US Senator Chris Murphy (D-Conn.) and US Senator Todd Young (R-Ind.) on February 1st reintroduced the Workforce Mobility Act. The legislation would ban the use of non-compete agreements with some limited exceptions. US Representative Scott Peters (D-Calif.-52) and US Representative Mike Gallagher (R-Wis.-08) introduced the legislation in the US House of Representatives. US Senator Tim Kaine (D-Va.) and US Senator Kevin Cramer (R-N.D.) co-sponsored the legislation. The bill was previously introduced in the House of Representatives in 2021.

“Across industries and income brackets, non-competes are terrible for workers and a major drag on economic growth. It’s ridiculous we let companies hide behind these agreements as a means to depress wages and stave off competition. I’m glad the FTC has proposed a rule to ban the use of non-competes, but Congress should go even further and pass our legislation to protect workers and support entrepreneurs,” Murphy said in his statement.

According to Senator Murphy’s statement, the Workforce Mobility Act would:

  • Narrow the use of non-compete agreements to include only instances of a dissolution of a partnership or the sale of a business;
  • Charge the Federal Trade Commission and the Department of Labor with enforcement, as well as making explicit a private right of action in federal court;
  • Require employers to make their employees aware of the limitation on non-competes. The Department of Labor would also be given the authority to make the public aware of the limitation; and
  • Require the Federal Trade Commission and the Department of Labor to submit a report to Congress on any enforcement actions taken.

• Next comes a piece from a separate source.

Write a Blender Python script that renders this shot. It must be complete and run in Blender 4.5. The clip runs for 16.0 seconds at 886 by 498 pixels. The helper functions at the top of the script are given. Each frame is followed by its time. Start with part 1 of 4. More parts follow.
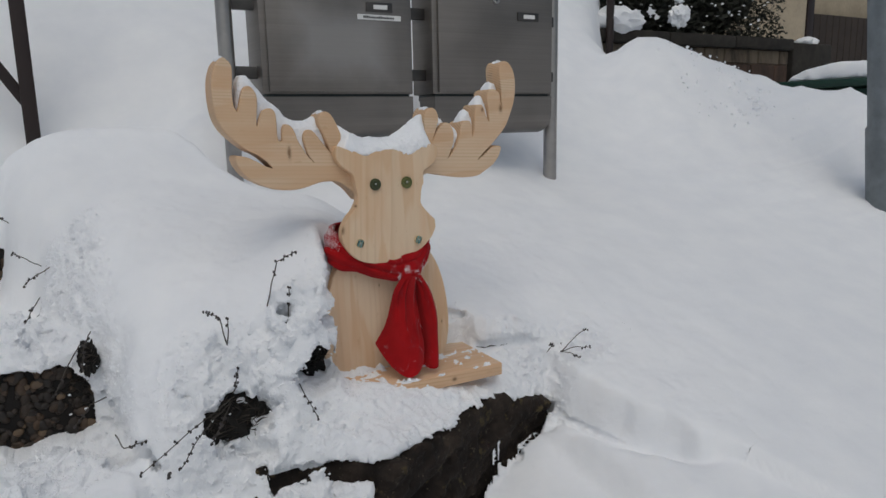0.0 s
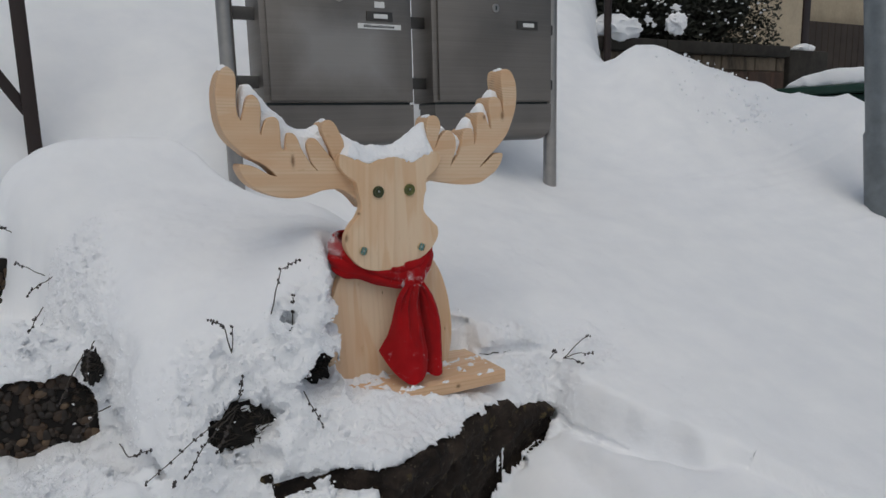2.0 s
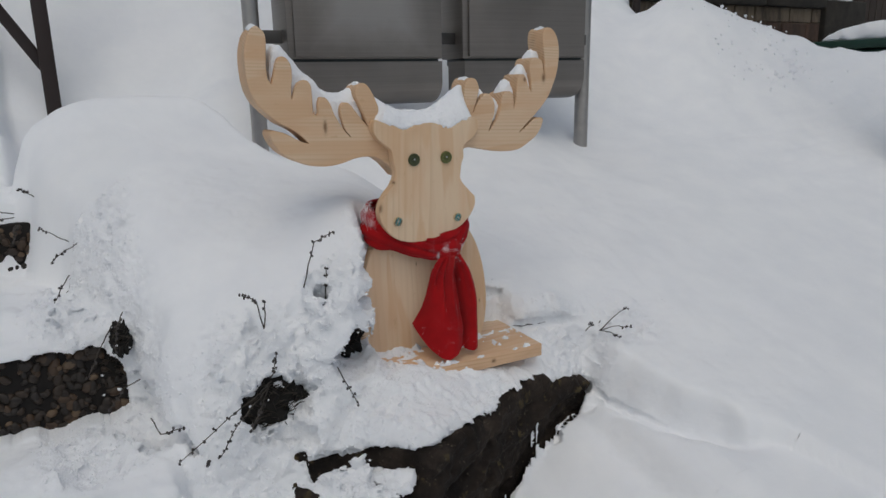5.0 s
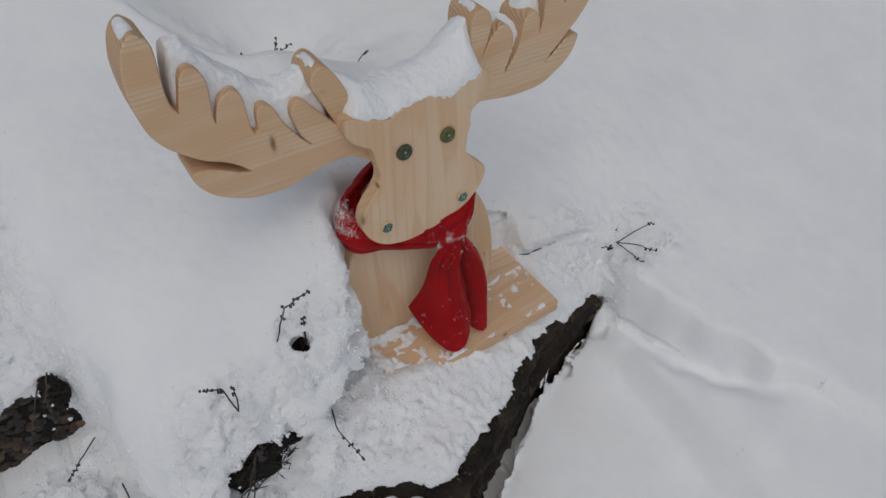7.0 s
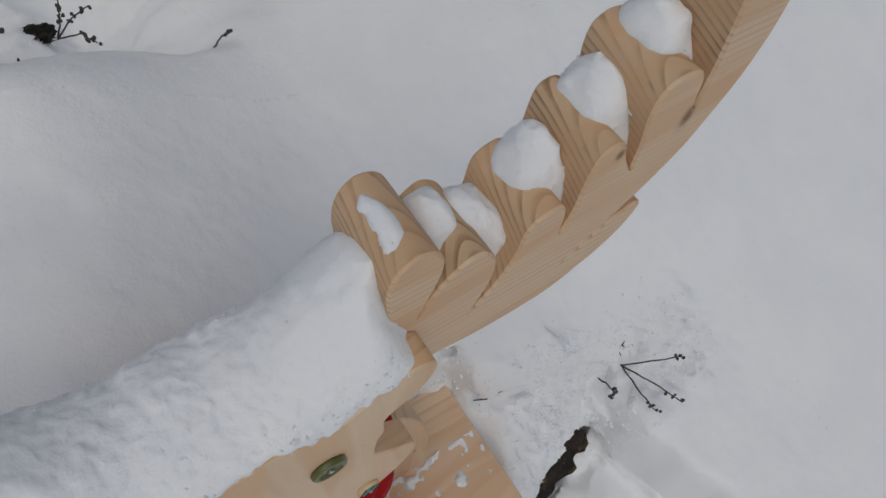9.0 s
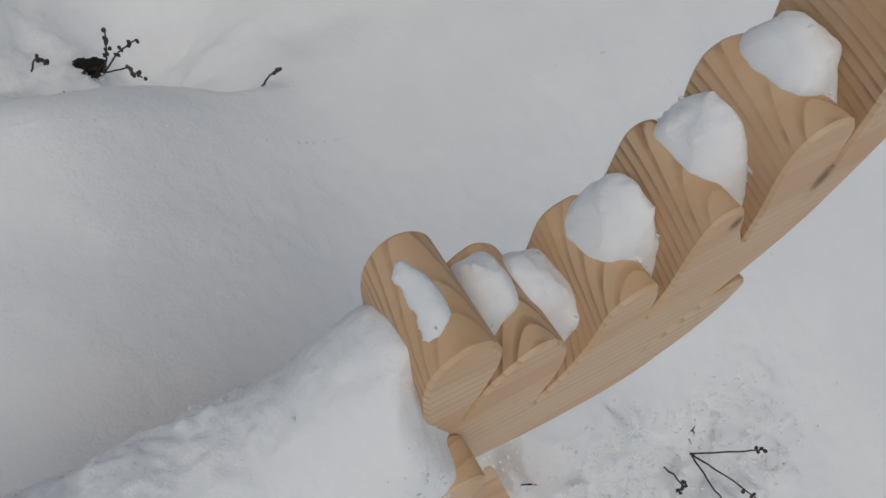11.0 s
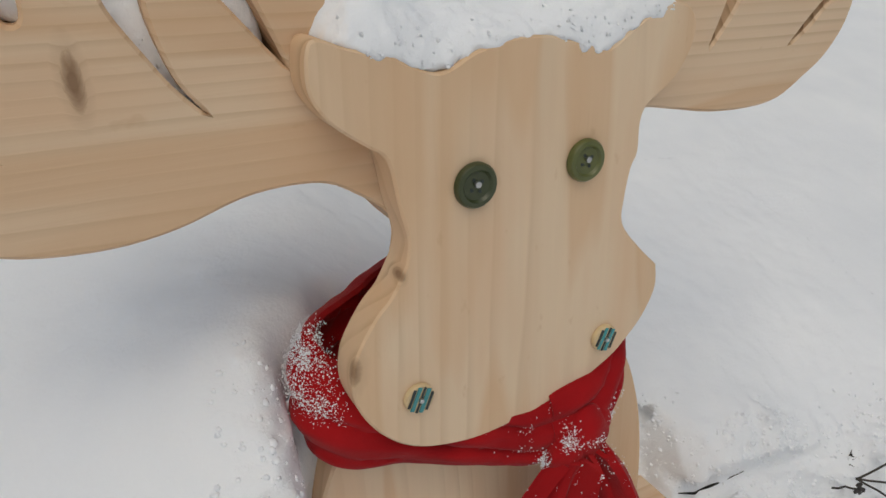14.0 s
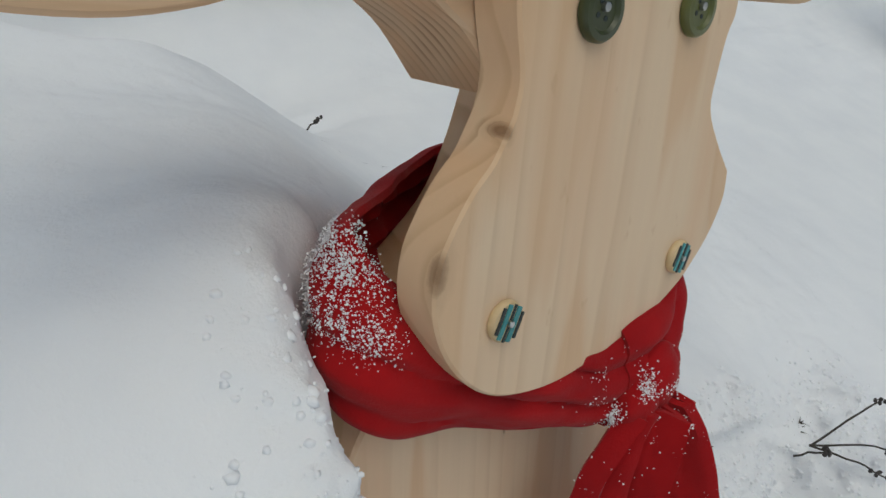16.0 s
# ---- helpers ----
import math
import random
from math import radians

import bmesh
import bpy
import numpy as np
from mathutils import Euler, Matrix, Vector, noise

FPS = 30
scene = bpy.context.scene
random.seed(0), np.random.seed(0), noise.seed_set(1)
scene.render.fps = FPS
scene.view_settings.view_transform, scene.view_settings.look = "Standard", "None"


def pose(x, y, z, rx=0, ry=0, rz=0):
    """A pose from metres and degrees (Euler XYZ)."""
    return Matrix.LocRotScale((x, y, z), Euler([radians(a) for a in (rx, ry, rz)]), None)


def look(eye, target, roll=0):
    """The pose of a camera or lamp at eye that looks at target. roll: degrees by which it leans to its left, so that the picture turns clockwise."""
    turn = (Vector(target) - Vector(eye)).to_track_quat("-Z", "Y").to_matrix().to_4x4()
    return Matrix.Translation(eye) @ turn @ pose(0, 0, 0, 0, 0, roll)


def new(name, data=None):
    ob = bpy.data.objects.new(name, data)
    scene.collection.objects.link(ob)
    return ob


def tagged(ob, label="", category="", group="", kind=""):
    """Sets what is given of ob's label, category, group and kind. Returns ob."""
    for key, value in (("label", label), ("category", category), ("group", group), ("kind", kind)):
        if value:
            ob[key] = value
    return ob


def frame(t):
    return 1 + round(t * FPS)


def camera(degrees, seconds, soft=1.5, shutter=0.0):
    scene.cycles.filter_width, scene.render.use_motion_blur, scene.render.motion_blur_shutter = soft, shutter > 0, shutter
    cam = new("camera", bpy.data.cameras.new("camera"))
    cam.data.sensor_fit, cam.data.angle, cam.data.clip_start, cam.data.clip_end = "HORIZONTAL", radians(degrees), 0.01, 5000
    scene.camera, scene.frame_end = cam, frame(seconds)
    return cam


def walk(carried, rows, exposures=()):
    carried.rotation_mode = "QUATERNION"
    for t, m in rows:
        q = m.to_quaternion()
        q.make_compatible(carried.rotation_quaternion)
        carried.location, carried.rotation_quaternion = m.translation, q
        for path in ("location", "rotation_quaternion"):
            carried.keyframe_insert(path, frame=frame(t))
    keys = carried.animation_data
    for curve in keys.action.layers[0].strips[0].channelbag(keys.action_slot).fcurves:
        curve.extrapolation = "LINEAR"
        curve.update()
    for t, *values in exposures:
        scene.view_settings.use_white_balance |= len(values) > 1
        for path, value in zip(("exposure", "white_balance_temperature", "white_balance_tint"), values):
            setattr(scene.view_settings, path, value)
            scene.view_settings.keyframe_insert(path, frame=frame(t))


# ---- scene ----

The proposed Act states that non-compete agreements are “blunt instruments that crudely protect employer interests and place a drag on national productivity by forcing covered workers to either idle for long periods of time or leave the industries in which the workers have honed their skills altogether.” Additionally, it states that “enforceable noncompete agreements also reduce wages, restrict worker mobility, impinge on the freedom of a worker to maximize labor market potential, and slow the pace of innovation in the United States.” According to the Act, “[e]mployers have access to legal recourses to protect their legitimate interests and property, including trade secret protections, intellectual property protections, and nondisclosure agreements that do not inflict broad collateral harm on the labor market prospects for workers.”

The Act provides that “no person shall enter into, enforce, or attempt to enforce a noncompete agreement with any individual who is employed by, or performs work under contract with, such person with respect to the activities of such person in or affecting commerce. Such agreements will have no force or effect.”

A non-compete agreement is defined under the Act as:

an agreement between a person and an individual performing work for the person, that restricts such individual, after the working relationship between the person and individual terminates, from performing—

(A) any work for another person for a specified period of time;

(B) any work in a specified geographical area; or

(C) any work for another person that is similar to such individual’s work for the person that is a party to such agreement.

The Acts provides exceptions for the seller of business entities, executives who enter into severance agreements in connection with the sale of a business limited in geographic scope and duration of one year, and partners who dissolve or disassociate from the partnership.

The Act states that it does not effect trade secret non-disclosure obligations that may exist.

Employers would be required to post notice of the Act to its employees.

The FTC and the DOL are charged to investigate and prosecute employers that attempt to enforce non-competes under the proposed Act, with a statute of limitations of four years. A violation of the Act would be treated as an unfair or deceptive act or practice prescribed under section 22 18(a)(1)(B) of the Federal Trade Commission Act.

The proposed Act would also provide a private civil federal right of action and permit recovery of “any actual damages sustained by the individual as a result of the violation; and in the case of any successful action, the costs of the action and reasonable attorney’s fees, as determined by the court.”

State AGs would also be permitted to pursue violations of the Act.

It remains to be seen what impact this proposed legislation will have on the FTC’s proposed new rule banning non-competes, which is currently in the comment period.